*What is required:* Wherever "import" appears in a line, copy that line.

-- Start Material provided --

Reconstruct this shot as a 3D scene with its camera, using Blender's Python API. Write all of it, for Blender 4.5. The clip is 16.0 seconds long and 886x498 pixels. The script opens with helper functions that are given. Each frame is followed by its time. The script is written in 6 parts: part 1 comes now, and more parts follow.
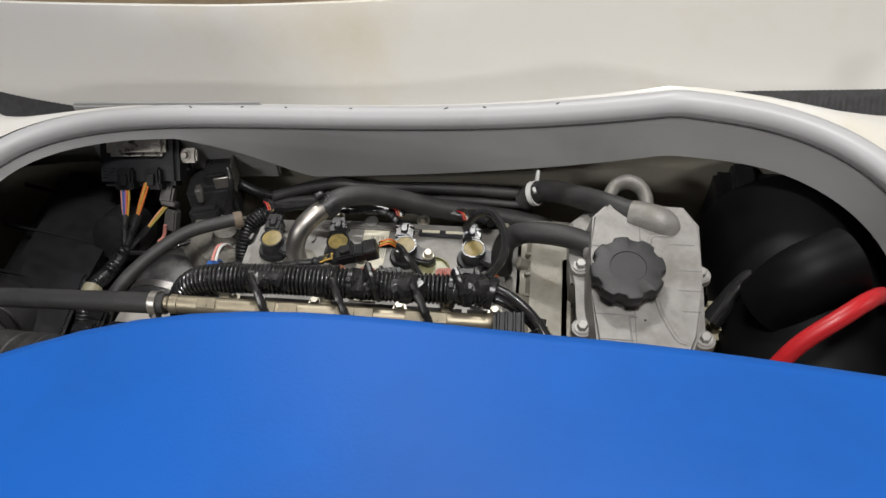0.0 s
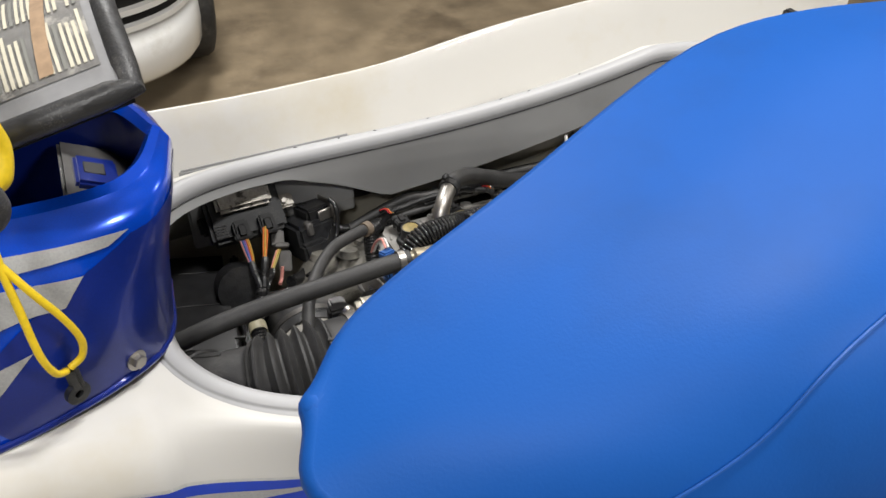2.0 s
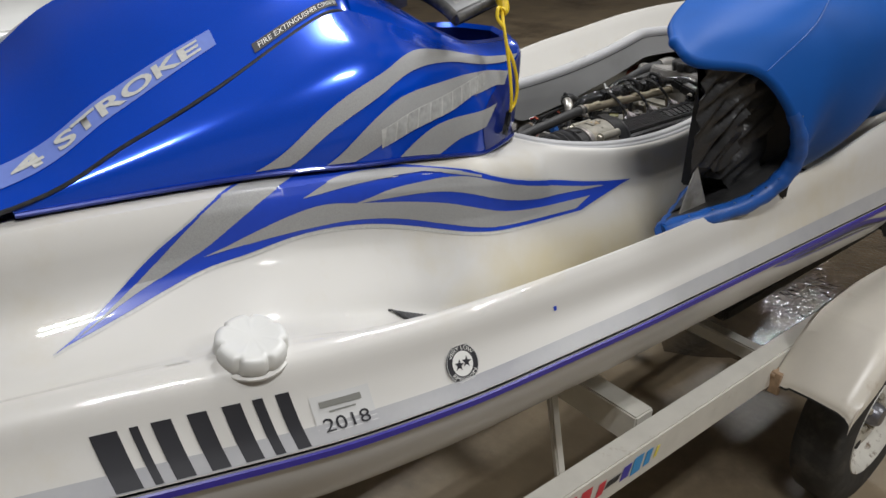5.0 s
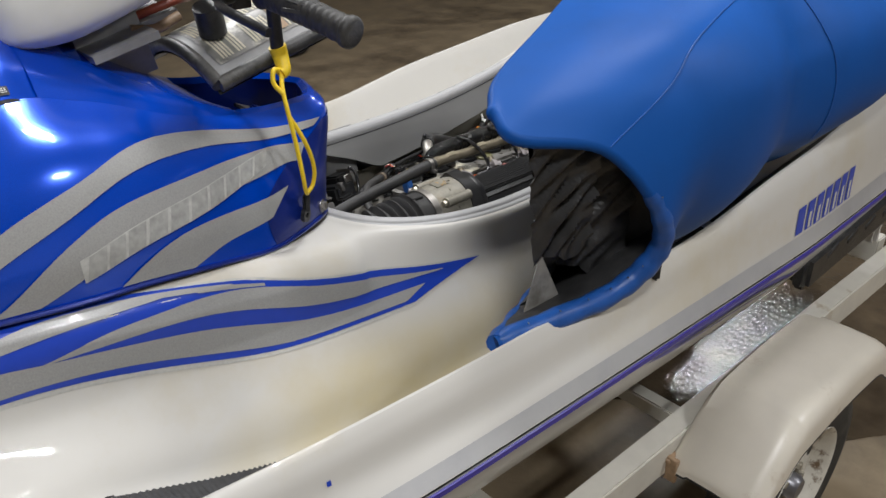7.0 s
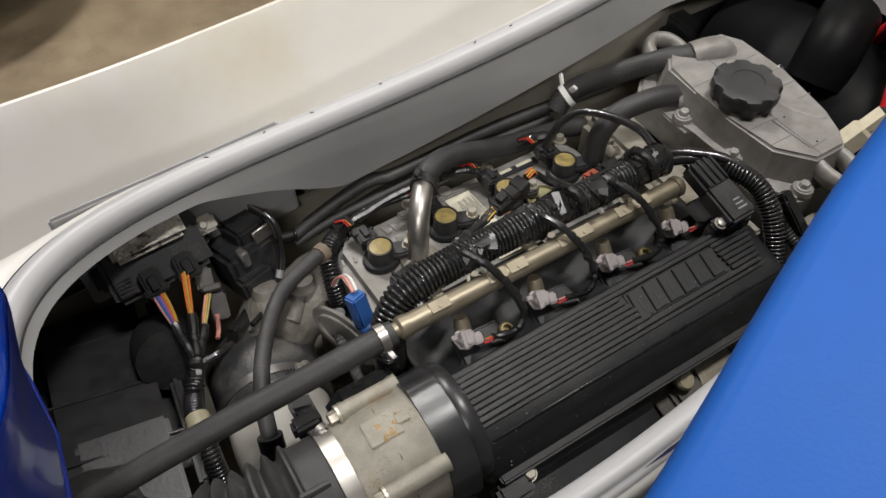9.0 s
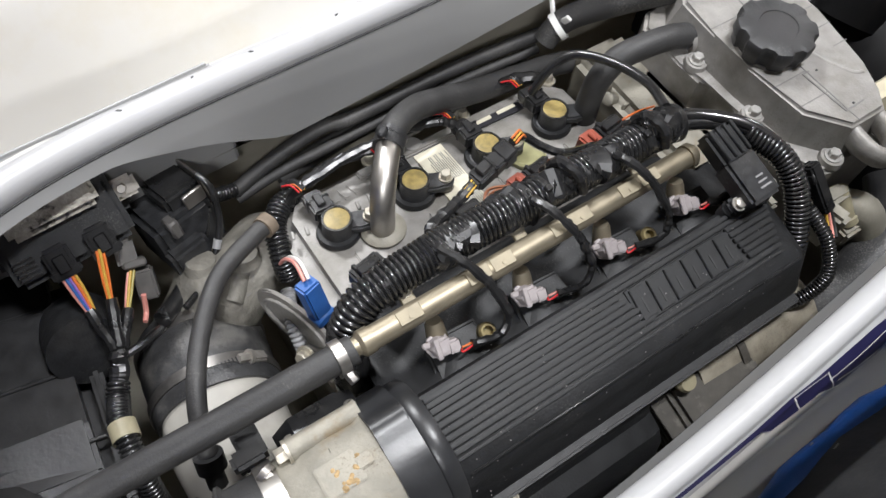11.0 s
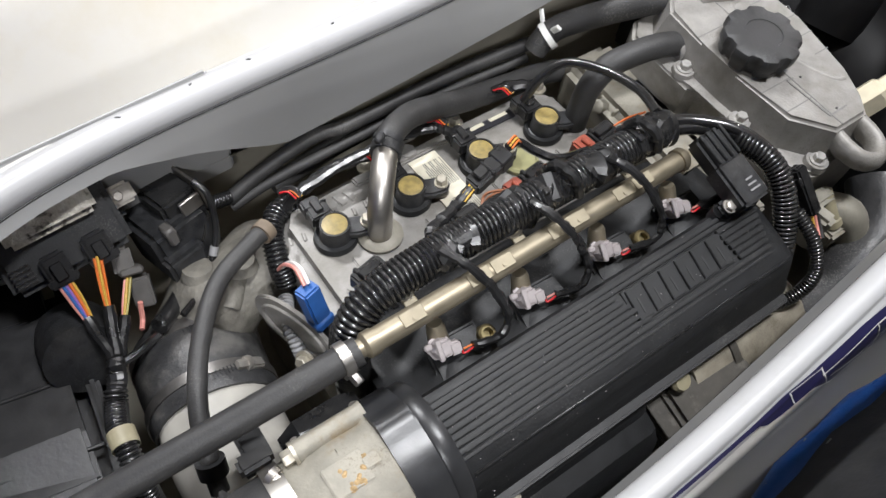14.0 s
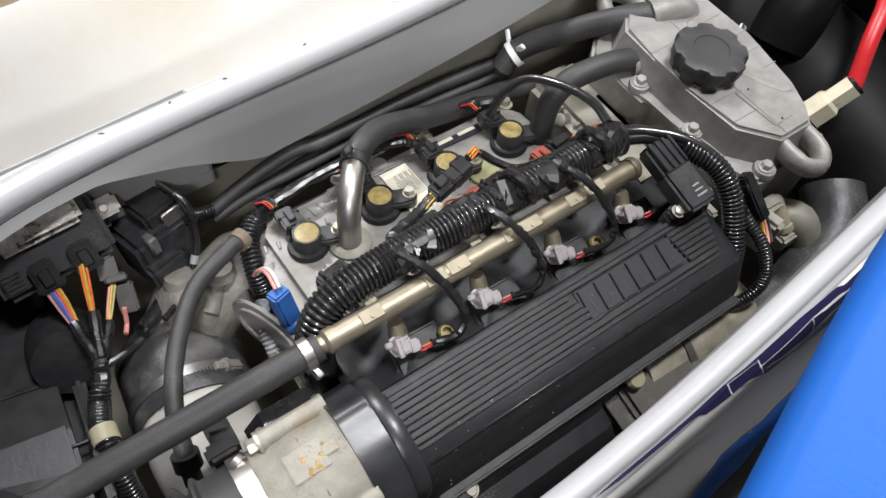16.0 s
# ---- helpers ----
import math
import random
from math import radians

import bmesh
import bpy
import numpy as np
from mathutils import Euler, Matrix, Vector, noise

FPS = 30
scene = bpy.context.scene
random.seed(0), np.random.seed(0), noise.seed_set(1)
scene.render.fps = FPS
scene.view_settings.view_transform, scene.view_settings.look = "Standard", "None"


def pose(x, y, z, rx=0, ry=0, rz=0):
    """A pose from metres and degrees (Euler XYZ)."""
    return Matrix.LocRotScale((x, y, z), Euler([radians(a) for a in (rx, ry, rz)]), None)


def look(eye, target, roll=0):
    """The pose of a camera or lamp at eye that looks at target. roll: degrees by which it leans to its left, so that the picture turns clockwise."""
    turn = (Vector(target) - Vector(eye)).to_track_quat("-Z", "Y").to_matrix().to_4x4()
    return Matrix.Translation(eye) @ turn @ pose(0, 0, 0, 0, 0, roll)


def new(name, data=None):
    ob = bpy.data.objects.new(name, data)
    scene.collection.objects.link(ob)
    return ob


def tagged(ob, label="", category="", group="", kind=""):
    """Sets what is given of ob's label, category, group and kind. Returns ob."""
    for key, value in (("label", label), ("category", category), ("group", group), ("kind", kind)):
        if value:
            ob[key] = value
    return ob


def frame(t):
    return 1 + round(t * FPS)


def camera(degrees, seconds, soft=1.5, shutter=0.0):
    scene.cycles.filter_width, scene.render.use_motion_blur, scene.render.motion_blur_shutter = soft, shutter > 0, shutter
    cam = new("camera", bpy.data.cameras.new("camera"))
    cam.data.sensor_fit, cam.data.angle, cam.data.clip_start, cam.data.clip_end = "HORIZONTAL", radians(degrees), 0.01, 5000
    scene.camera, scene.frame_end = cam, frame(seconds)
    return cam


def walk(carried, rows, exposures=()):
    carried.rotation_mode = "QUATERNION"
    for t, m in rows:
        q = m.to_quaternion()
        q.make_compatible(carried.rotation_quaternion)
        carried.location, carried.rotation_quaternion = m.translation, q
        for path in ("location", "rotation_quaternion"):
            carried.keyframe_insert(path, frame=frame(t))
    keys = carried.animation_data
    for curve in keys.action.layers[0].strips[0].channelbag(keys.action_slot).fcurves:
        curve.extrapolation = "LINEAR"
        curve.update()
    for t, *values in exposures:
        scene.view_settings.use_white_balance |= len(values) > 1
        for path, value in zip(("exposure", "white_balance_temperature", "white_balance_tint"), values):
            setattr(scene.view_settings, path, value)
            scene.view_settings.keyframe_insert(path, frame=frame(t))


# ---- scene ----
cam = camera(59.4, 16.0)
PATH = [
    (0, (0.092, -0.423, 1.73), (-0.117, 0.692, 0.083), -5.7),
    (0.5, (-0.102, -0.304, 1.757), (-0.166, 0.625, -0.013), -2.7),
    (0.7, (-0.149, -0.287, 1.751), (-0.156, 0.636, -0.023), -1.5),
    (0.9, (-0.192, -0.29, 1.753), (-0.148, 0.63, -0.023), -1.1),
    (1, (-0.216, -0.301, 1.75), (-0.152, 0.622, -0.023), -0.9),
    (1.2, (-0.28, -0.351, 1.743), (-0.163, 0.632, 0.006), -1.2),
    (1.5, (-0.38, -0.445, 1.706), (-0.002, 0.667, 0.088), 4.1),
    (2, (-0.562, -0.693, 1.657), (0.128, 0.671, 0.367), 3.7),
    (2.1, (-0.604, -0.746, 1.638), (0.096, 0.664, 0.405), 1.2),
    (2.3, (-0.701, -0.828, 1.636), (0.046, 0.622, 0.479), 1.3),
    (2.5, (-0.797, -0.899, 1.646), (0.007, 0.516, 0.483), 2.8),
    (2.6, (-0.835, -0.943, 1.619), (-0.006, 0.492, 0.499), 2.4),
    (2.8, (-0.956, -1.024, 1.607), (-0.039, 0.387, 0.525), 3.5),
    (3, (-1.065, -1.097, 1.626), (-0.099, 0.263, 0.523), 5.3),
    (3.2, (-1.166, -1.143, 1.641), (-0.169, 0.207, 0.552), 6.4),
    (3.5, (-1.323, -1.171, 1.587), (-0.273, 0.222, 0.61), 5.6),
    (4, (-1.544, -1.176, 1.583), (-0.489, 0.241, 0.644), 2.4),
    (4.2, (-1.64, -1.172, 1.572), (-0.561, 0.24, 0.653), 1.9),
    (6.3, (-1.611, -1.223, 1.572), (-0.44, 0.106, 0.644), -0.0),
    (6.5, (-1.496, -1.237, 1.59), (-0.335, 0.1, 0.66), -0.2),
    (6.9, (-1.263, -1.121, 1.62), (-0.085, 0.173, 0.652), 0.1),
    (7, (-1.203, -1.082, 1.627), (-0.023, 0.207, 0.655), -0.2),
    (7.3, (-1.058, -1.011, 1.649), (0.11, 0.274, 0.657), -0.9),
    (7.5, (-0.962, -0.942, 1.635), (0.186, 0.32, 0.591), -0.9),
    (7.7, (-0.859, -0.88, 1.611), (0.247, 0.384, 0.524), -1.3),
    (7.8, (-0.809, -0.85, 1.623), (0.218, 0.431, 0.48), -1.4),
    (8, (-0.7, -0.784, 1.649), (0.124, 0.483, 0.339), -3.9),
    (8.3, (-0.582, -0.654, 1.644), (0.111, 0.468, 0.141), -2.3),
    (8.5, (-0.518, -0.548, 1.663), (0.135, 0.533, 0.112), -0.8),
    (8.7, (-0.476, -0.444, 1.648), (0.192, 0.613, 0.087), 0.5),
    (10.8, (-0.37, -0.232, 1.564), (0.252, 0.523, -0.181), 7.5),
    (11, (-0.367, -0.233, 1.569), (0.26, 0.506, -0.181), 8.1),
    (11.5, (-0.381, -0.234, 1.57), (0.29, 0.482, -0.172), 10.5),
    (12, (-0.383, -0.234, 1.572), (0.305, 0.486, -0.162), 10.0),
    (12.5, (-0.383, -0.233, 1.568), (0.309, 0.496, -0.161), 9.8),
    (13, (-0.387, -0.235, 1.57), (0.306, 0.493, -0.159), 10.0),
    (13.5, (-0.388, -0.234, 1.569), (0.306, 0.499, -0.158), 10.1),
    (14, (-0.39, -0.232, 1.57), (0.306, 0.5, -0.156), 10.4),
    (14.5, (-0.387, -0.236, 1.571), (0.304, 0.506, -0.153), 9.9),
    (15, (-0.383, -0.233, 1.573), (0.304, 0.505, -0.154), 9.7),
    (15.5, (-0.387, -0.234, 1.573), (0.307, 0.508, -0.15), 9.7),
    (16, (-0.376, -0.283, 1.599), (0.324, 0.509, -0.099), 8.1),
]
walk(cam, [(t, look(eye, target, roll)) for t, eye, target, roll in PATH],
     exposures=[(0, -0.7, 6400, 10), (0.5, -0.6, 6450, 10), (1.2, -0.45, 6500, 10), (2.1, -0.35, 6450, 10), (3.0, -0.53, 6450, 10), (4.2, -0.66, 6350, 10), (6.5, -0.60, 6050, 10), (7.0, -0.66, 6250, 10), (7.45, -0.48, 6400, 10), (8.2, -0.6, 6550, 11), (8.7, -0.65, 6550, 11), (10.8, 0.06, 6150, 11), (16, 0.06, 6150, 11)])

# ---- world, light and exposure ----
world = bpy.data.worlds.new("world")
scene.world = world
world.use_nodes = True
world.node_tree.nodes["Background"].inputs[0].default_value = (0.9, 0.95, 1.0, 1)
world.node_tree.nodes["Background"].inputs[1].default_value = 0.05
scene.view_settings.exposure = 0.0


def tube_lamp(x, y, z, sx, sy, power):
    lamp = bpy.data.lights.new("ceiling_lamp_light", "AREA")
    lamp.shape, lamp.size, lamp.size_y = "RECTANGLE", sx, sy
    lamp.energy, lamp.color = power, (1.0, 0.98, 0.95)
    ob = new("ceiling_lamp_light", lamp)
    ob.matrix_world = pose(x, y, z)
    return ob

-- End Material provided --

*Solved exercise:*
import math
import random
from math import radians
import bmesh
import bpy
import numpy as np
from mathutils import Euler, Matrix, Vector, noise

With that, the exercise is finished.